Data in this exercise:
##############################

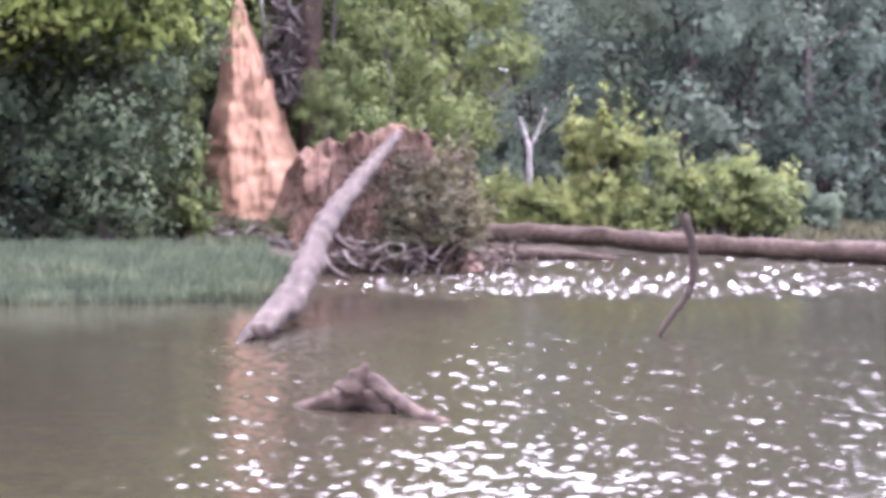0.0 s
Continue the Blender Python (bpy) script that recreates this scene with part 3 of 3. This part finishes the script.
def soil_slope():
    g = Geo()
    prof = [(-5.3, 0.3), (-4.9, 1.1), (-4.4, 2.2), (-3.9, 2.7), (-2.7, 2.85), (-1.4, 3.15), (-0.5, 3.0), (-0.15, 2.5), (0.2, 1.5), (0.8, 0.6), (1.2, 0.0)]
    azs, nv = np.linspace(-5.3, 1.2, 150), 60
    v = []
    for az in azs:
        top = np.interp(az, [p[0] for p in prof], [p[1] for p in prof]) + 0.14 * noise.noise(Vector((az * 2.3, 0, 4)))
        for t in np.linspace(0, 1, nv):
            z = -0.1 + (top + 0.1) * min(1, t * 1.25)
            d = 42.6 - 0.5 * (az + 2) * 0.3 + 1.4 * t ** 1.5 + 4.0 * max(0, t - 0.8)
            d += 0.55 * noise.noise(Vector((az * 1.6, z * 0.8, 2))) + 0.16 * noise.noise(Vector((az * 4, z * 2.6, 9))) + 0.12 * noise.noise(Vector((az * 10, z * 7, 4)))
            v.append(tuple(at(az, d, z + 0.12 * noise.noise(Vector((az * 5, z * 3, 1))))))
    g.add(v, [(i * nv + j, (i + 1) * nv + j, (i + 1) * nv + j + 1, i * nv + j + 1) for i in range(len(azs) - 1) for j in range(nv - 1)])
    return tagged(new("soil_bank", g.mesh("soil_bank", M_SOIL)), "slumped brown soil below the orange clay", "soil bank", kind="structure")


soil_slope()
mound("earth_mound", -5.2, 44.6, 2.3, 0.9, 0.75, M_CLAY, "orange-brown clay rubble at the foot of the bank", 3)


def tangle(name, az0, az1, d0, d1, z0, z1, count, length, thick, mat, label, seed, lift=0.2):
    rng = np.random.default_rng(seed)
    g = Geo()
    for i in range(count):
        a, d = rng.uniform(az0, az1), rng.uniform(d0, d1)
        p = np.array(tuple(at(a, d, rng.uniform(z0, z1))))
        q = rng.normal(size=3) * (1, 0.7, lift * 2)
        q /= np.linalg.norm(q)
        ln, r = length * rng.uniform(0.4, 1.2), thick * rng.uniform(0.4, 1.3)
        bend = rng.normal(size=3) * ln * 0.16
        limb(g, [tuple(p - q * ln / 2), tuple(p + bend), tuple(p + q * ln / 2)], [r, r * 0.8, r * 0.25], 5, 0.25, 0.15, i)
    return tagged(new(name, g.mesh(name, mat)), label, "driftwood", kind="stuff")


tangle("driftwood", -6.2, 1.4, 40.8, 43.0, 0.05, 0.45, 120, 1.1, 0.028, M_LOGWOOD, "tangled grey-brown roots and sticks at the waterline", 61)
tangle("driftwood", -7.0, -4.2, 42.2, 43.6, 0.35, 0.8, 70, 1.0, 0.03, M_GREYWOOD, "pale roots and sticks washed up below the clay face", 66)
tangle("driftwood", -4.0, 2.4, 41.0, 45.0, 0.0, 0.5, 130, 1.2, 0.03, M_LOGWOOD, "brown driftwood and roots heaped along the shore", 62)
tangle("root_tangle", -3.2, 0.7, 41.0, 42.7, 0.2, 2.5, 240, 0.8, 0.02, M_LOGWOOD, "dense brown roots and twigs hanging from the upturned earth", 63, 0.5)

tangle("driftwood", -2.9, 0.2, 40.7, 41.3, 0.08, 0.75, 34, 1.0, 0.03, M_GREYWOOD, "pale bare roots reaching over the water from the slumped soil", 65, 0.3)
# dark wood heaped beside the clay top to imitate the shaded hollow there
tangle("root_tangle", -4.75, -4.15, 47.0, 47.8, 3.9, 6.2, 150, 0.8, 0.05, M_BARK, "dark mass of roots added in place of the shade under the bank tree", 64, 0.6)

# ---- grasses ----


def blades(name, spots, height, width, mat, label, seed):
    rng = np.random.default_rng(seed)
    n = len(spots)
    base = np.array(spots)
    w = rng.uniform(0, 2 * math.pi, n)
    side = np.stack([np.cos(w), np.sin(w), np.zeros(n)], 1) * width
    hgt = height * rng.uniform(0.5, 1.15, n) * np.array([1 + 0.45 * noise.noise(Vector(p) * 0.8) for p in spots])
    lean = rng.normal(size=(n, 3)) * hgt[:, None] * 0.28
    lean[:, 2] = 0
    up = np.zeros((n, 3))
    up[:, 2] = hgt
    q = np.stack([base - side, base + side, base + side * 0.7 + lean * 0.4 + up * 0.6, base + lean + up, base - side * 0.7 + lean * 0.4 + up * 0.6], 1)
    g = Geo().add(q.reshape(-1, 3), np.arange(5 * n).reshape(n, 5))
    return tagged(new(name, g.mesh(name, mat, False)), label, "grass", kind="stuff")


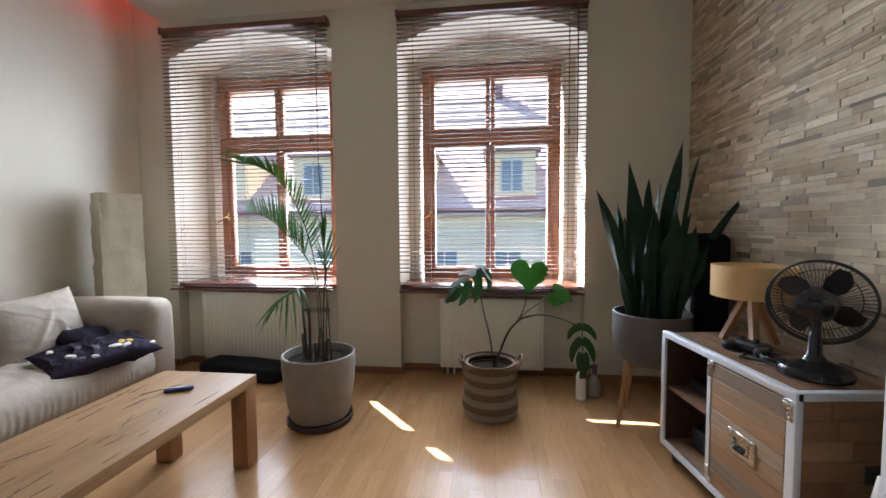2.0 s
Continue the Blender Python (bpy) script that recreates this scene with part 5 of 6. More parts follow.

##############################

Task details: In the entries above, identify each line that includes the string "script", then copy it.

Result below:
Continue the Blender Python (bpy) script that recreates this scene with part 3 of 3. This part finishes the script.
Continue the Blender Python (bpy) script that recreates this scene with part 5 of 6. More parts follow.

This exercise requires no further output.